So I've seen and heard plenty recently about the SPX reaching severely overbought conditions. Here I'll introduce RSI and then discuss three simple questions... What does that mean? How important is it? What do we do about it?
What is the Relative Strength Index?
One of basic elements of the technical toolkit is the oscillator. Simply put, you are taking a price series and measuring the "momentum" of the price movements. To put another way,
is the price moving from point A to point B? Oscillators will usually have a defined range of values which allows you to attempt to answer the question "How strong is this price movement relative to previous price movements?"
The most commonly used oscillator is the Relative Strength Index (RSI) which was created by Welles Wilder and discussed in his book New Concepts in Technical Trading Systems. The general idea is that you measure the average up day vs. the average down day. That is, when the stock closes higher than yesterday, how much higher does it tend to go? When the stock closes lower than yesterday, how much lower does it tend to go? RSI basically shows you the strength of the up days and down days to measure the underlying strength of a price trend.
One issue with RSI is that it is based on an exponential average, which means that for every new data point you assign a % weight to the new value and a % weight to the previous RSI value. This means that the starting point for your exponential calculation is very important. Unfortunately, there is no "industry standard" on how to begin the calculation, so you will see different RSI values from different chart providers.
What does it mean that the SPX is overbought?

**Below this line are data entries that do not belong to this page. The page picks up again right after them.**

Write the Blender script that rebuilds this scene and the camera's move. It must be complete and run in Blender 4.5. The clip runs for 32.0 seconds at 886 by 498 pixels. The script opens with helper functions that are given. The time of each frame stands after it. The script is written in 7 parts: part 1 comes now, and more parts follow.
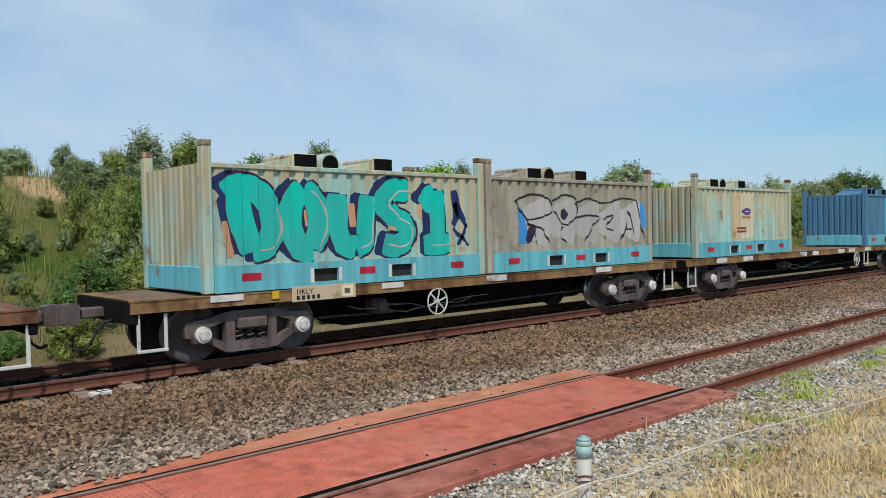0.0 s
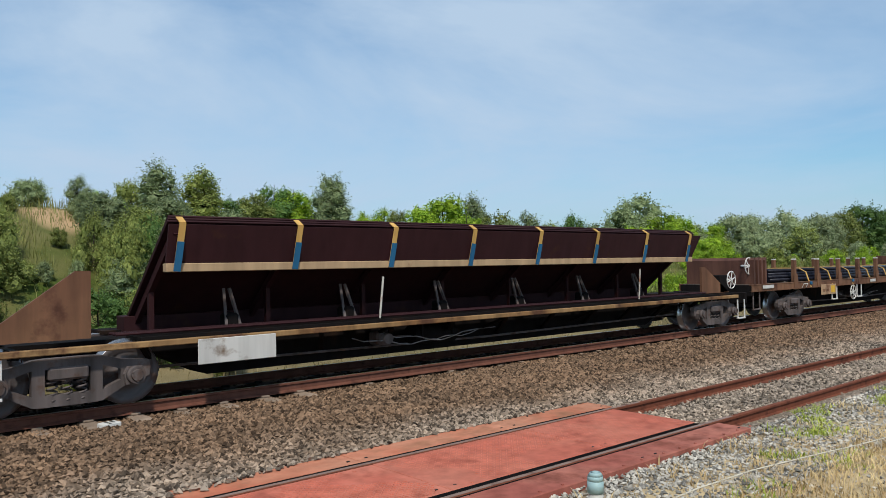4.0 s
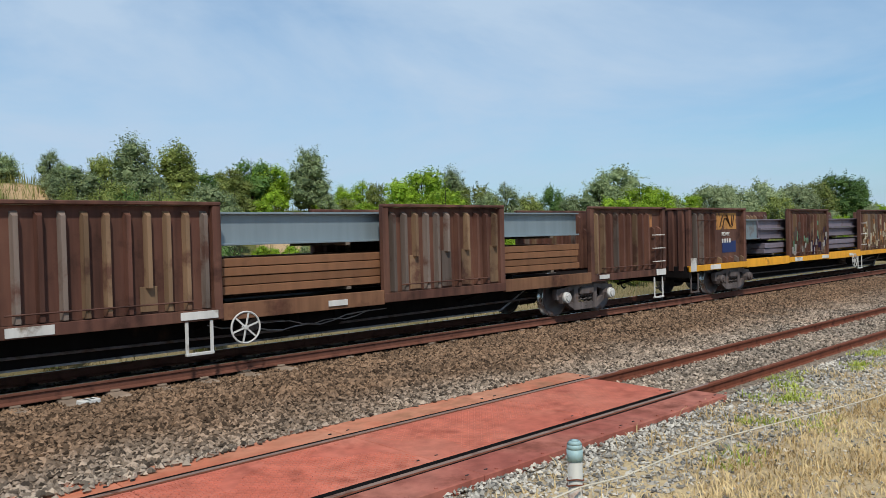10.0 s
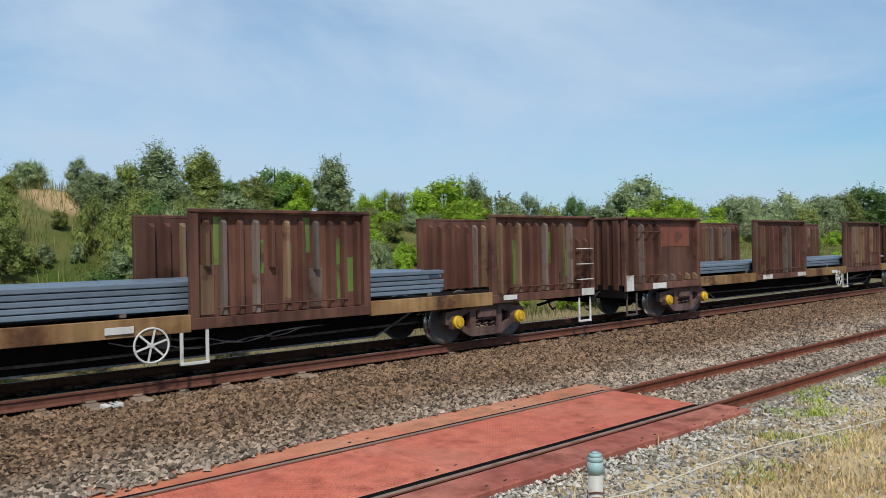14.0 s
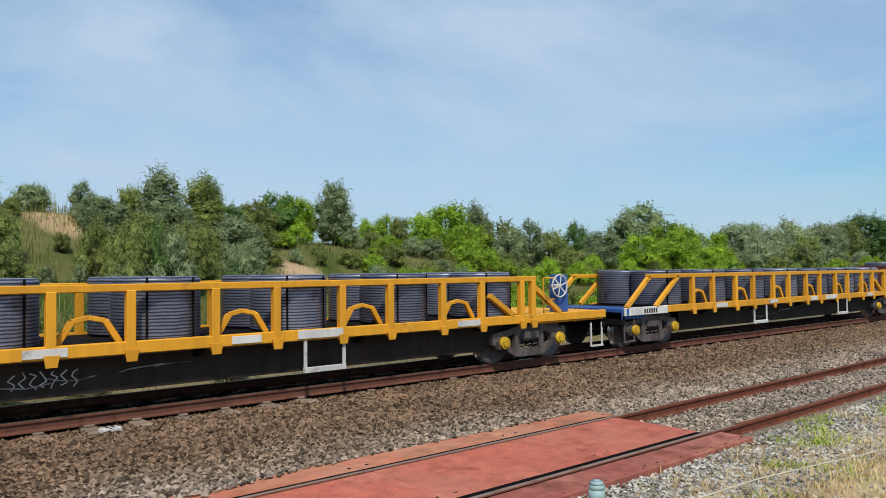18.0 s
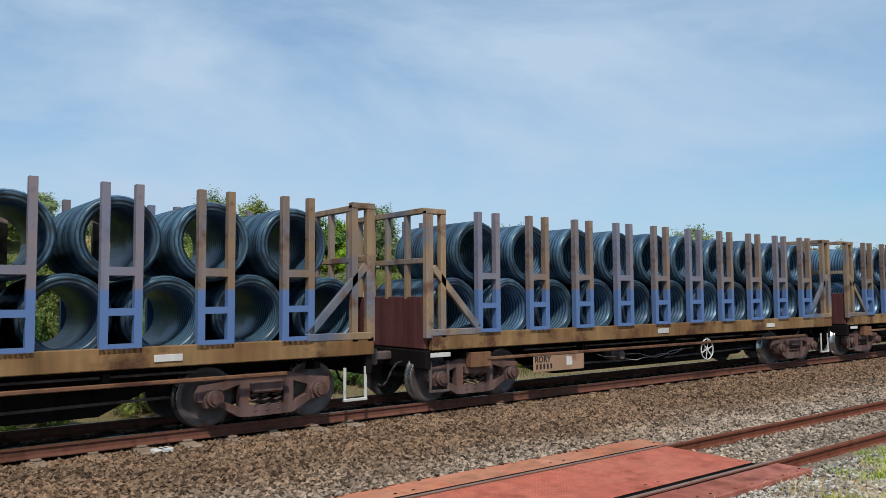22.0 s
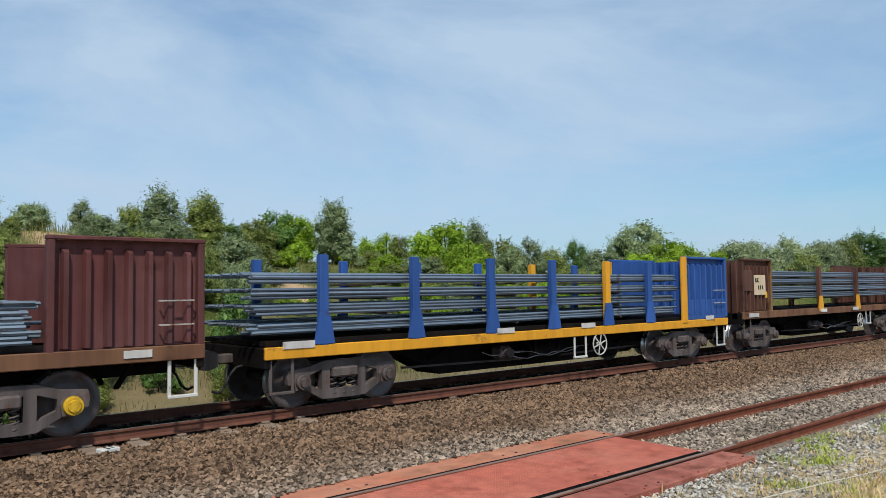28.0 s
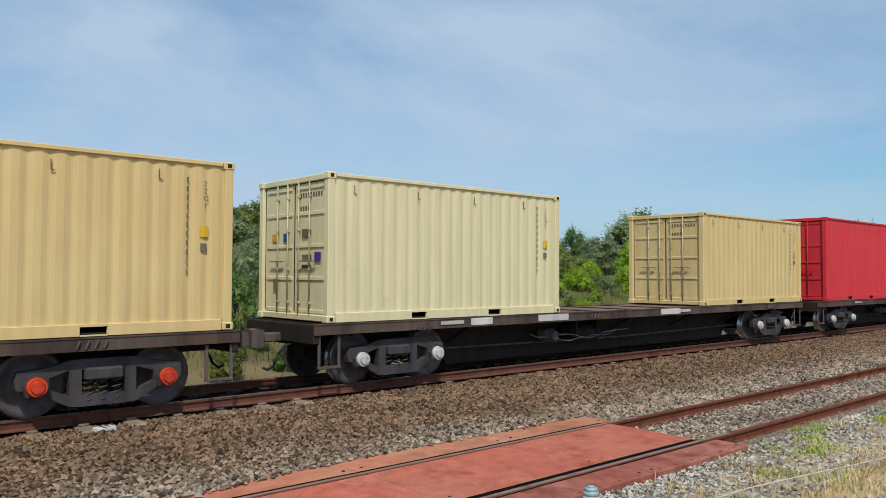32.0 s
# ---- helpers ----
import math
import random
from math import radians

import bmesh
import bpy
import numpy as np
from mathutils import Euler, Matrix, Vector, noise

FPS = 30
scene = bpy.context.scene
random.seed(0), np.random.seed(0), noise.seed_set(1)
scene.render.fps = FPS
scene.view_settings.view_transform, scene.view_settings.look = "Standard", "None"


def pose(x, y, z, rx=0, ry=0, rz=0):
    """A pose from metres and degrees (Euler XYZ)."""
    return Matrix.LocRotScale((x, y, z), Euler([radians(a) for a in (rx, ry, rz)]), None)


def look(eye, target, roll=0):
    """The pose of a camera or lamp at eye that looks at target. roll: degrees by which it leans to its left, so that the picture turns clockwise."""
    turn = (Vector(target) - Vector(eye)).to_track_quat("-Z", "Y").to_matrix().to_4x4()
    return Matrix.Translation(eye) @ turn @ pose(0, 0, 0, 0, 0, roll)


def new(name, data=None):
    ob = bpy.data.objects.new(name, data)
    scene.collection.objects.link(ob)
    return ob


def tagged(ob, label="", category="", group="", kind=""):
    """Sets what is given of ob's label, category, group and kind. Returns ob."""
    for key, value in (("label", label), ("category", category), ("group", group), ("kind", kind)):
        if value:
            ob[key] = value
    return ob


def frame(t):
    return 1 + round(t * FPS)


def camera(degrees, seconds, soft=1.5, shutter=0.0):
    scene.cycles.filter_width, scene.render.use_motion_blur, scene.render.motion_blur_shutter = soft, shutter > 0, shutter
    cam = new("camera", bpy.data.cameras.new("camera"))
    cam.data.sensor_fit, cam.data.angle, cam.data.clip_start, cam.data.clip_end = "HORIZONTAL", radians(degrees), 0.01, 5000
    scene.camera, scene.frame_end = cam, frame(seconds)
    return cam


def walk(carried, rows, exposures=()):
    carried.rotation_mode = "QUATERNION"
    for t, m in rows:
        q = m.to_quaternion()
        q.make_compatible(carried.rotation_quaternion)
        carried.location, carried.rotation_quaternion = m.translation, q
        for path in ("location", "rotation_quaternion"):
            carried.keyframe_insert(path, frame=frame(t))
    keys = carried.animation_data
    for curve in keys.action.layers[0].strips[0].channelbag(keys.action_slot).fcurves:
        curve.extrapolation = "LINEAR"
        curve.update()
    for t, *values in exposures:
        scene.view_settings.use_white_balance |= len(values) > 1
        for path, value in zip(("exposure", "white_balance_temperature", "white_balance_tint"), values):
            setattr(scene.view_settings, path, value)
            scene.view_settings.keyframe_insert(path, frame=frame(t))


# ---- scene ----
# World: main track along x at y = TRACK_Y, rail heads at z = 0; the viewer stands at the origin.
cam = camera(60.0, 32.0, soft=0.6)
EYE_Z = 1.97
HEADINGS = (
    (0.0, -42.13, -1.31, 1.14), (0.5, -41.79, -0.86, 0.41), (1.0, -41.37, -0.17, 0.21),
    (1.5, -41.43, 0.59, 0.63), (2.0, -41.49, 1.31, 0.65), (2.5, -41.23, 1.46, 0.51),
    (4.5, -41.80, 0.75, 1.32), (5.0, -42.57, 0.41, 1.39), (5.5, -42.47, 0.26, 1.02),
    (6.0, -41.99, 0.05, 1.04), (6.5, -42.08, -0.23, 1.04), (7.0, -42.20, -0.60, 1.05),
    (7.5, -42.13, -0.84, 1.09), (8.0, -41.98, -0.86, 1.27), (8.5, -42.05, -0.71, 1.31),
    (9.0, -42.44, -0.64, 1.47), (9.5, -42.71, -0.73, 1.62), (10.0, -42.90, -0.97, 1.49),
    (10.5, -42.97, -1.13, 1.24), (11.0, -42.72, -0.91, 1.06), (11.5, -42.15, -0.61, 0.86),
    (12.0, -41.48, -0.37, 0.76), (12.5, -41.23, -0.28, 0.69), (13.0, -41.20, -0.20, 0.85),
    (13.5, -41.31, -0.27, 0.95), (15.5, -41.02, 0.15, 0.77), (16.0, -41.04, 0.48, 0.35),
    (16.5, -41.07, 0.70, 0.05), (17.0, -41.14, 1.02, 0.19), (17.5, -41.11, 1.44, 0.42),
    (18.0, -41.19, 1.61, 0.60), (18.5, -41.41, 1.64, 0.78), (19.0, -41.57, 1.62, 1.01),
    (19.5, -41.64, 1.62, 1.05), (20.0, -41.74, 1.69, 1.00), (20.5, -41.62, 1.85, 0.70),
    (21.0, -40.66, 2.29, 0.98), (21.5, -38.80, 2.78, 1.15), (22.0, -37.70, 3.45, 0.37),
    (22.5, -37.87, 3.83, -0.15), (23.0, -38.65, 3.63, -0.35), (23.5, -39.04, 3.42, -0.42),
    (24.0, -39.19, 3.38, -0.43), (24.5, -39.26, 3.49, -0.28), (25.0, -39.37, 3.42, -0.03),
    (25.5, -39.46, 3.34, 0.15), (26.0, -39.56, 3.36, 0.28), (26.5, -39.70, 3.26, 0.29),
    (28.5, -41.59, 3.00, 0.86), (29.0, -41.69, 3.04, 0.94), (29.5, -41.62, 3.07, 0.79),
    (30.0, -41.64, 2.94, 0.67), (30.5, -41.62, 2.78, 0.33), (31.0, -41.77, 2.82, 0.26),
    (31.5, -41.84, 2.45, 0.09), (32.0, -41.39, 1.88, -0.23),
)
walk(cam, [(t, pose(0, 0, EYE_Z, 90 + pitch, roll, yaw)) for t, yaw, pitch, roll in HEADINGS],
     ((0.0, -0.03), (28.0, -0.03), (29.5, -0.12), (32.0, -0.12)))

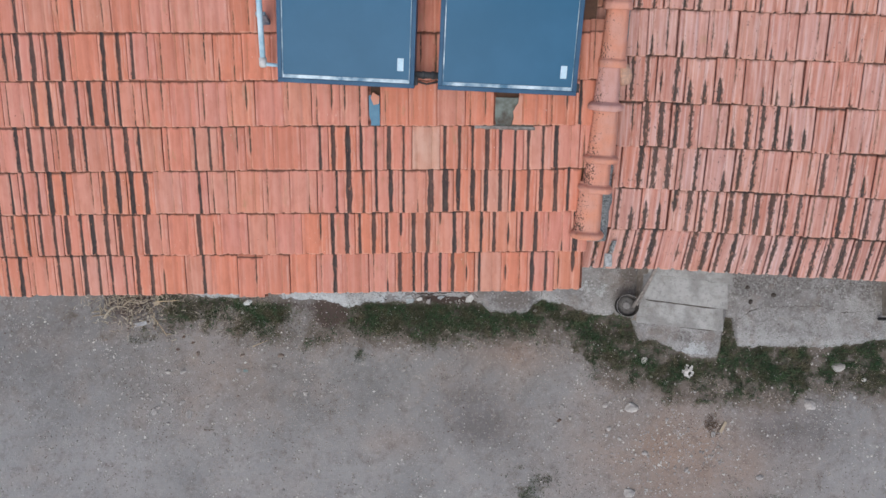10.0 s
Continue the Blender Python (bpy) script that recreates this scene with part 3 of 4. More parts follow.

When the RSI is above 70, the indicator is overbought. This suggests that the stock has moved too high too quickly and you may expect a downside correction. I feel this is a great illustration of herding, which is a behavioral pattern where many people pile on to one side of a situation. To simplify, let's say we see a stock rally, we all get really excited, and we all start euphorically buying the stock. We are all herding in to a position. The problem is that eventually there will be no one left to buy as the price will appreciate to the point where it's a less attractive entry point. At this point, with an absence of buyers, the stock will correct as sellers enter and supply enters the market.
When an oscillator like RSI goes above an even higher threshold (for example, 80) then you may consider this a "severely overbought" condition.
So the SPX becoming overbought suggests that this most recent rally has become fairly extended and you may expect a downside correction.
How important is the overbought condition?
This is where the value of technical analysis as a history lesson really shines. I went back to 1994 and looked at when and how the SPX became overbought, and what happened afterwards. Chart below- a daily S&P 500 chart with a 14-day RSI in the bottom panel.
I've used vertical green lines to indicate when the RSI was at or near 80. The key to this history lesson is that all of these occurrences happened during cyclical bull markets. I highlighted these clusters of high RSI values with green rectangles. So to be clear, the current situation really only happens when the market is overall in a very strong upward configuration.
Toward the end of cyclical bull markets, you tend to see a divergence between price and RSI. I've indicated these with orange trend lines in 1999-2000 and 2007.
While we certainly saw elevated RSI values from 2010-2015, we never really had the same bearish divergence. And in neither of those previous times did we have a rounding top before a resumption of the uptrend and another round of overbought conditions.
To summarize, the stock market doesn't tend to top out like this. It tops out with a series of lower RSI peaks as we shift from an accumulation phase to a distribution phase.
What do we about all of this?
If you go back through all of the RSI overbought conditions, you'll see the many if not most are accompanied by some corrective pattern. This can be as brief and shallow as the 2.5% drop in December 1996 or more significant like the 17% drop in 2010. Also remember that a market can correct in two ways- price and time. The most recent overbought condition (December 2016) essentially resulted in a month-long consolidation before a resumption of the uptrend.
For now, it is most prudent to monitor price action and support levels in the market and in key stocks. And remember that when the market is overbought, all that means is that it's been going up. A lot. Isn't that a good thing?.....
Disclaimer: This blog is for educational purposes only, and should not be construed as financial advice. Please see the Disclaimer page for full details.